The result has been a kind of cross-pollination within the city’s creative community that has given Milan a whole new soundtrack.
One of the people Mr. Nyman met, for example, was Miuccia Prada. They ran into each other at the architect Stefano Boeri’s birthday party, where Mr. Nyman was performing. “I found her quite daunting,” he said.
A few years before (2008, to be precise), he made a film called “Cleaners Wear Prada.” In town for a concert, Mr. Nyman was walking through the Galleria Vittorio Emanuele II shopping arcade when he noticed two cleaners in the window of a Prada boutique. One was moving methodically; the second appeared later, frenetically cleaning the window’s exterior. Struck by the scene, Mr. Nyman filmed it, later composing a soundtrack inspired by the Milanese vignette. Ms. Prada remembered.

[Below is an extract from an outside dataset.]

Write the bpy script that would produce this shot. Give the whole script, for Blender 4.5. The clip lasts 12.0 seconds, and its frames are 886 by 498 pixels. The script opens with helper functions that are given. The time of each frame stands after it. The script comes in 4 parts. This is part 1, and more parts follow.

Then a chance encounter with James Bradburne, the Canadian-British director of the museum Pinacoteca di Brera, in the historic district of Milan, produced a spontaneous invitation to attend a student music performance there. Now Mr. Nyman is the museum’s first composer in residence and plans to compose scores to accompany future exhibitions.
And on it goes.
While he was taking advantage of an invitation to view documents in the Archivio di Stato, Milan’s archive, Mr. Nyman saw a 1483 manuscript that included a sentence about Spaniards discovering new continents. “I think it could become part of a song, or part of a piece; there could be a musical version of this, or a musical diary,” he said.
During the visit he was also shown a 1770 book of coats of arms from the Italian region of Lombardy. He intends to use the images for a future commission celebrating the 250th anniversary of Beethoven’s birth, in 2020.
Finally, at the April opening of an installation by the British artist Paul Cocksedge at the site of the Fondazione Luigi Rovati — scheduled to open in 2018 as the first private Etruscan museum and cultural center in the city — Mr. Nyman was introduced to the Rovati family, collectors of the ancient civilization’s art. They have become friends, and, he said, an opera inspired by the vanished culture may be in the works.
“I think anywhere that generates generosity toward other people is a very good place to live,” Mr. Nyman said.